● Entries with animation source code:
⟨
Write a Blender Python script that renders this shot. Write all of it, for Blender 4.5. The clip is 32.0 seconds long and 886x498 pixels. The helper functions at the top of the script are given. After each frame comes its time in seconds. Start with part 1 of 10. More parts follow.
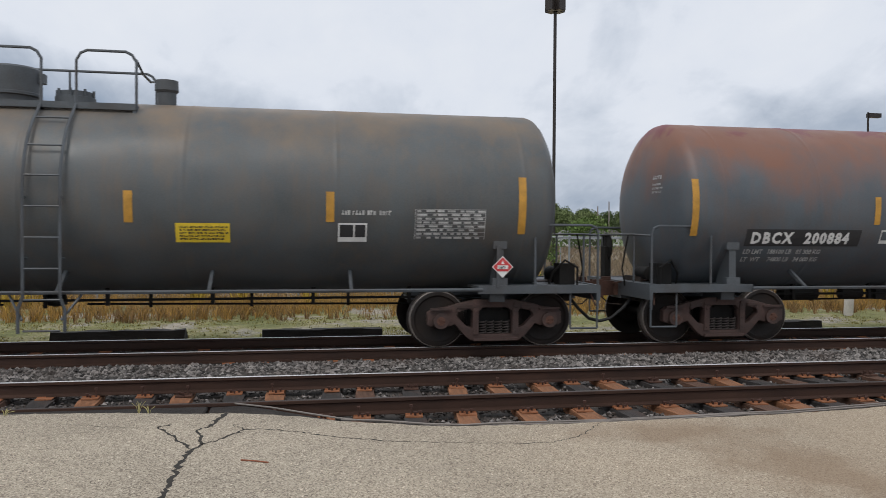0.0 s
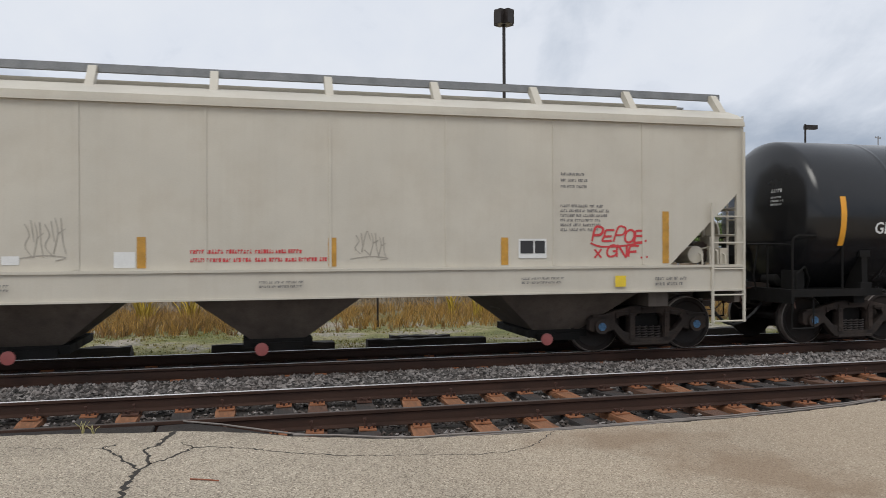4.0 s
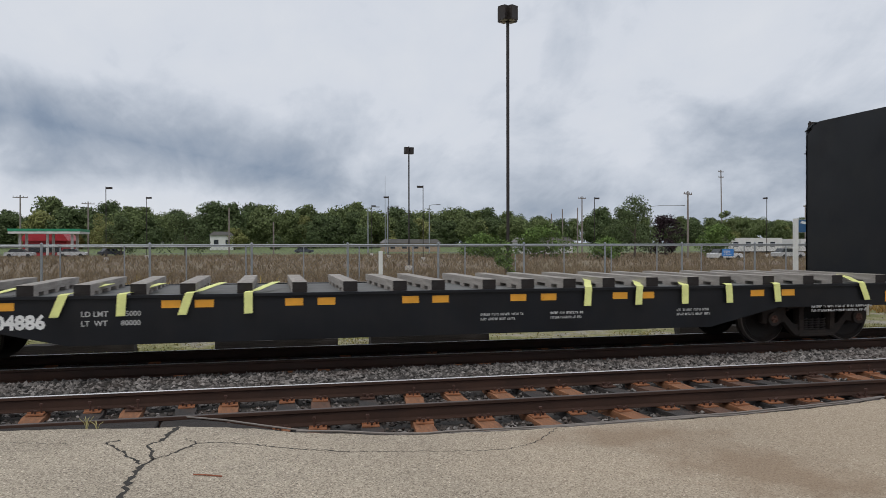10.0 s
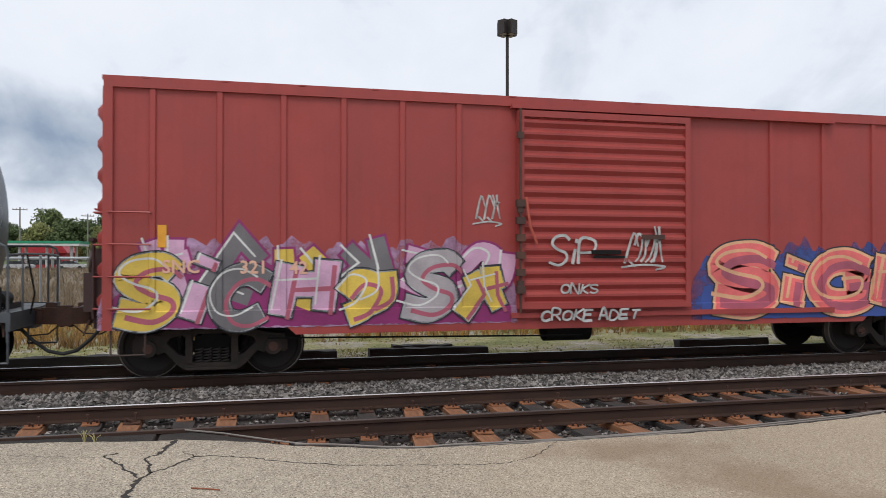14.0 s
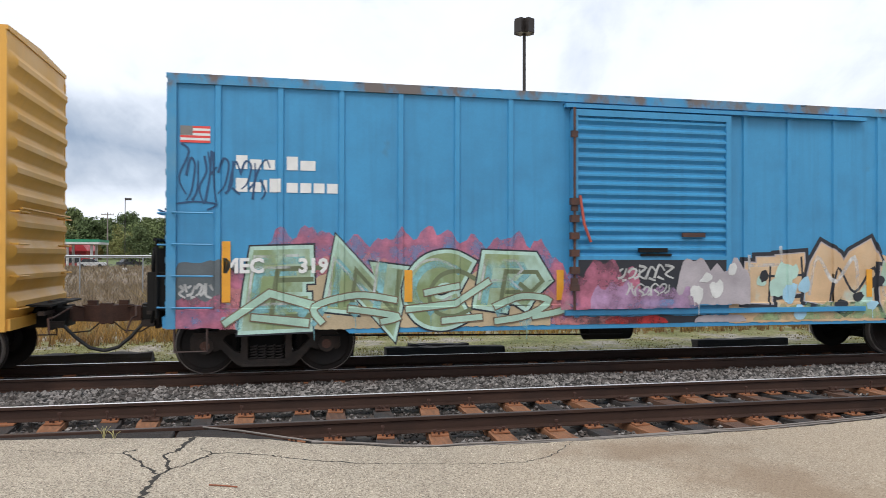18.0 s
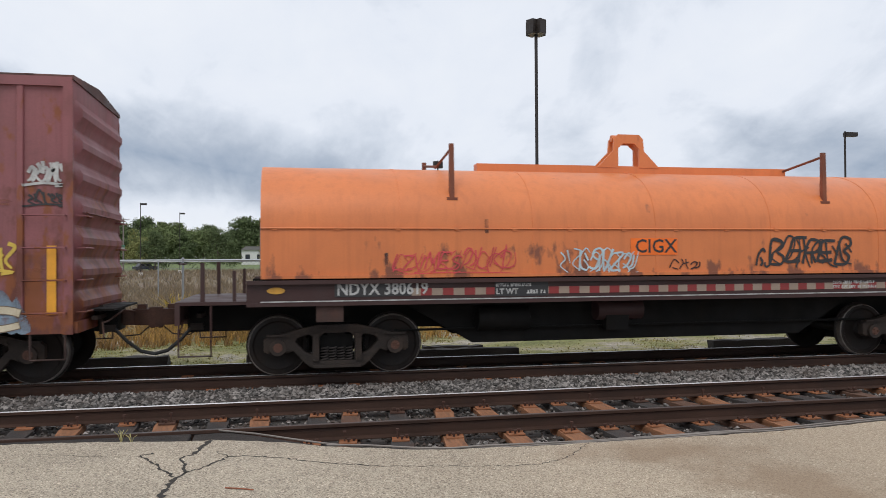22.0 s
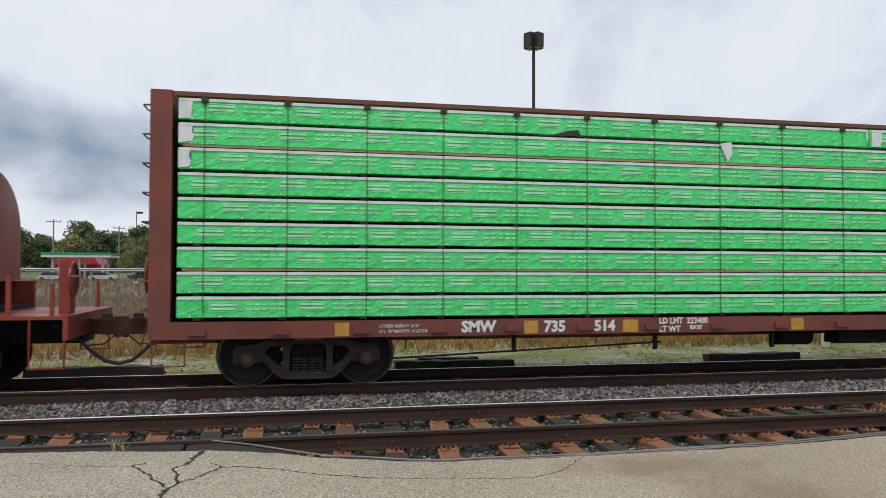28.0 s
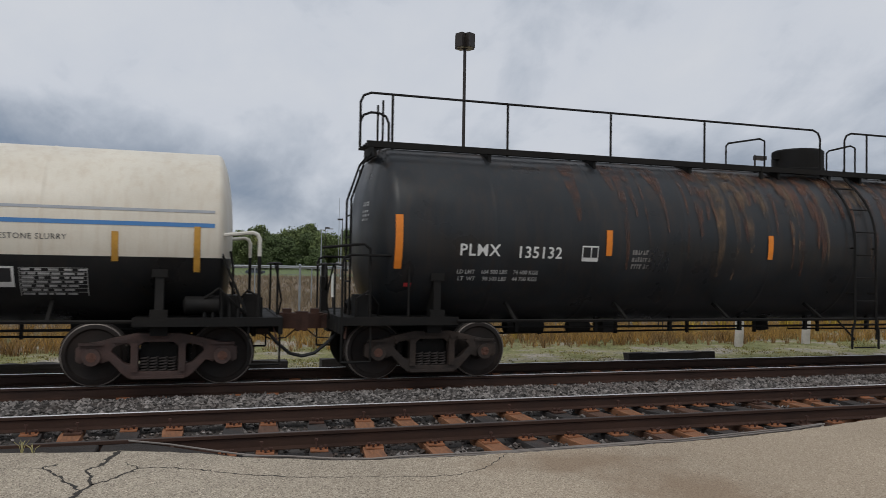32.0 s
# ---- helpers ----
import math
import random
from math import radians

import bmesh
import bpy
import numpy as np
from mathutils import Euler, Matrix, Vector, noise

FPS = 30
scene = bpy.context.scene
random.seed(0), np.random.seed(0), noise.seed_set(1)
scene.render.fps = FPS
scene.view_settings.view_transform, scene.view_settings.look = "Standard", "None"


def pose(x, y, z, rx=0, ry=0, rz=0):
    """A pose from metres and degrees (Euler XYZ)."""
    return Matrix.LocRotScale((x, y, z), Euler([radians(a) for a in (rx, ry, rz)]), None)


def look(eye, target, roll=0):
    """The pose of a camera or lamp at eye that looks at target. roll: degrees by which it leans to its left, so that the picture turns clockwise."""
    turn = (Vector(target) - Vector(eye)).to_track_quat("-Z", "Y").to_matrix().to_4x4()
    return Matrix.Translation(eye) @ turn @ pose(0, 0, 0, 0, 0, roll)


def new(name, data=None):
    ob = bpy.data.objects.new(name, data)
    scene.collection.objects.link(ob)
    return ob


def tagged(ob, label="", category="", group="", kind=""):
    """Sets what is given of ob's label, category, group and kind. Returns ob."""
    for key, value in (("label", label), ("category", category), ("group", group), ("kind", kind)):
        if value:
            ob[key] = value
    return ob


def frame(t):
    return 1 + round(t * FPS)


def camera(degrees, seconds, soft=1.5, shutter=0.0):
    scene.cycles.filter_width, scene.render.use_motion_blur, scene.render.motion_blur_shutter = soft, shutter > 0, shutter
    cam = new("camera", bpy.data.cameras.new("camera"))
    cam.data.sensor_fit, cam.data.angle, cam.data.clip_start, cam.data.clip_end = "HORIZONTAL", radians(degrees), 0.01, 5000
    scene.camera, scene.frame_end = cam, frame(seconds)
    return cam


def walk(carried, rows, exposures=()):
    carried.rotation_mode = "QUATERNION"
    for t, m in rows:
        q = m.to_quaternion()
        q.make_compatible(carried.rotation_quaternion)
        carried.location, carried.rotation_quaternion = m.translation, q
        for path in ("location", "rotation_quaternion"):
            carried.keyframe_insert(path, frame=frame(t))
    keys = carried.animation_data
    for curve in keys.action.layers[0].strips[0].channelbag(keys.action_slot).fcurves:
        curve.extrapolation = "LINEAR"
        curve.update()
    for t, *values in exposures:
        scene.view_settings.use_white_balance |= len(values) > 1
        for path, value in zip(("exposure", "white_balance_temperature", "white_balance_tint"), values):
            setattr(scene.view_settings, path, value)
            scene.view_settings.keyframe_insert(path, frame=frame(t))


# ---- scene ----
EYE = (0.0, 0.0, 1.792)  # metres above the rail tops, which lie at z = 0
cam = camera(60.2, 32.0, soft=0.7, shutter=0.08)
# seconds, yaw, pitch, roll of a camera held in the hand on one spot
TURNS = [
    (0.0, -10.41, -0.96, -0.36),
    (0.5, -11.07, -0.97, -0.35),
    (1.0, -11.47, -0.46, -0.45),
    (1.5, -12.19, -0.09, -0.26),
    (2.0, -12.72, -0.70, -0.28),
    (2.5, -12.26, -0.43, 0.15),
    (3.0, -12.17, -0.35, 0.31),
    (3.5, -13.06, -0.33, 0.28),
    (4.0, -14.00, -0.09, 0.23),
    (4.5, -14.23, 0.00, 0.23),
    (6.5, -14.41, -0.60, 0.03),
    (7.0, -14.22, -0.06, 0.05),
    (7.5, -13.84, 0.23, 0.09),
    (8.0, -13.35, 0.41, 0.01),
    (8.5, -13.10, 0.33, -0.04),
    (9.0, -13.31, -0.10, -0.01),
    (9.5, -13.54, -0.16, -0.03),
    (10.0, -13.76, -0.34, 0.09),
    (10.5, -13.83, -0.26, 0.08),
    (11.0, -13.88, 0.01, -0.00),
    (11.5, -13.85, 0.43, -0.11),
    (12.0, -13.71, 0.56, -0.01),
    (12.5, -13.81, 0.26, -0.04),
    (13.0, -13.92, 0.19, -0.02),
    (13.5, -14.09, 0.67, 0.06),
    (15.5, -12.08, 0.34, -0.22),
    (16.0, -12.03, 0.35, -0.15),
    (16.5, -12.38, 0.54, -0.08),
    (17.0, -12.22, 0.66, -0.20),
    (17.5, -12.43, 0.67, -0.11),
    (18.0, -12.57, 0.54, -0.12),
    (18.5, -12.54, 0.45, -0.02),
    (19.0, -12.36, 0.74, 0.06),
    (19.5, -12.01, 1.04, 0.12),
    (20.0, -11.80, 1.31, 0.16),
    (20.5, -11.61, 1.41, 0.16),
    (21.0, -11.64, 1.20, 0.13),
    (21.5, -11.68, 0.96, 0.25),
    (22.0, -11.56, 0.70, 0.34),
    (22.5, -11.58, 0.90, 0.38),
    (23.0, -11.57, 0.76, 0.33),
    (23.5, -11.46, 0.50, 0.19),
    (24.0, -11.15, 0.36, 0.10),
    (24.5, -11.15, 0.29, 0.13),
    (25.0, -11.16, 0.34, 0.16),
    (25.5, -11.23, 0.35, 0.22),
    (26.0, -11.36, 0.29, 0.19),
    (26.5, -11.43, 0.35, 0.17),
    (28.5, -12.16, 1.84, -0.44),
    (29.0, -13.03, 1.84, -0.27),
    (29.5, -13.94, 1.70, -0.22),
    (30.0, -14.76, 1.82, -0.45),
    (30.5, -14.61, 1.81, -0.70),
    (31.0, -14.69, 1.44, -0.88),
    (31.5, -16.14, 1.17, -0.92),
    (32.0, -17.24, 1.47, -0.94),
]
EXPOSURES = [(0.0, 0.1), (1.0, 0.19), (2.0, 0.18), (3.0, 0.18), (4.0, 0.1), (7.0, 0.14), (9.0, 0.13), (10.0, -0.08), (11.0, -0.12), (12.0, -0.08), (13.0, 0.17), (13.5, 0.2), (15.5, 0.52), (16.5, 0.55), (18.0, 0.53), (19.0, 0.53), (20.0, 0.52), (21.0, 0.51), (22.0, 0.22), (23.0, -0.05), (24.0, 0.0), (26.0, -0.06), (28.5, 0.18), (29.0, 0.2), (30.0, 0.22), (31.0, 0.08), (32.0, -0.25)]
walk(cam, [(t, pose(*EYE, 90 + p, r, y)) for t, y, p, r in TURNS], EXPOSURES)

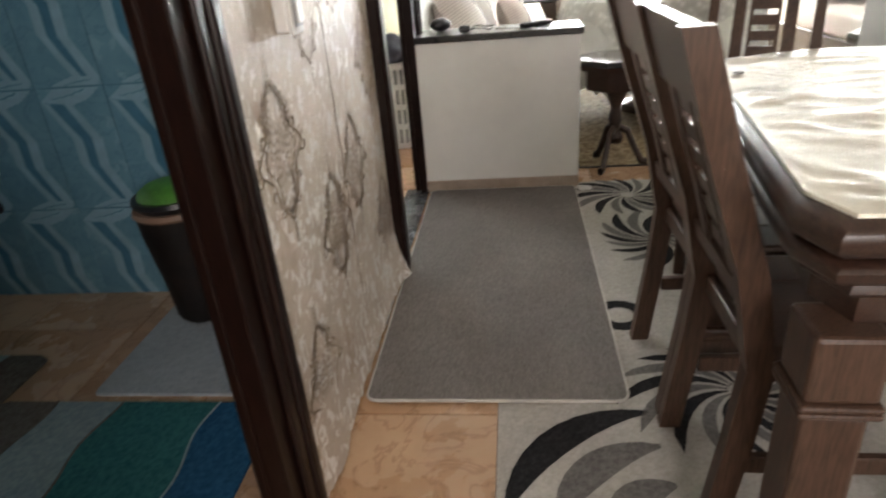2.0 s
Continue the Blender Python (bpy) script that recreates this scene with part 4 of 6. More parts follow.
for k in range(8):
    a = math.pi * k / 4
    c, s = math.cos(a), math.sin(a)
    part("arm", tube(bmesh.new(), [(0.022 * c, 0.022 * s, -0.25), (0.05 * c, 0.05 * s, -0.258), (0.085 * c, 0.085 * s, -0.225)], 0.0022, 5), M_BRASS, lamp)
    bm = bmesh.new()
    for j in range(5):
        bmesh.ops.create_icosphere(bm, subdivisions=1, radius=0.0036, matrix=Matrix.Translation((0.085 * c, 0.085 * s, -0.233 - 0.012 * j)))
    bmesh.ops.create_icosphere(bm, subdivisions=1, radius=0.006, matrix=Matrix.Translation((0.085 * c, 0.085 * s, -0.306)) @ Matrix.Diagonal((0.7, 0.7, 2, 1)))
    part("crystal_drop", bm, M_CLEAR, lamp)
M_AMBER = glass("amber_glass", (0.55, 0.38, 0.19), 0.3, 1.3)
def frill(a, r, z):
    k = max(0, (r - 0.045) / 0.07)
    return r * (1 + 0.05 * k * math.cos(7 * a)), z + 0.012 * k * k * math.cos(7 * a)
sh = part("shade", lathe(bmesh.new(), [(0.02, -0.318), (0.042, -0.328), (0.060, -0.36), (0.070, -0.39), (0.092, -0.412), (0.108, -0.418), (0.105, -0.422), (0.088, -0.417), (0.066, -0.393), (0.055, -0.364), (0.038, -0.333), (0.02, -0.324)], seg=56, wave=frill), M_AMBER, lamp, "amber glass flower-shaped shade", smooth=True)
sh.visible_shadow = False
part("bulb", lathe(bmesh.new(), [(0.012, -0.33), (0.014, -0.37), (0.03, -0.40), (0.035, -0.43), (0.028, -0.452), (0.0, -0.465)], seg=20), M_CERAMIC, lamp, "unlit white light bulb", smooth=True)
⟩
● Exercise task: From the entries above, give again exactly the lines running from the line with "setattr(scene.view_settings, path, value)" to the line with "scene.view_settings.keyframe_insert(path, frame=frame(t))"; include both of those lines.

● Task result:
            setattr(scene.view_settings, path, value)
            scene.view_settings.keyframe_insert(path, frame=frame(t))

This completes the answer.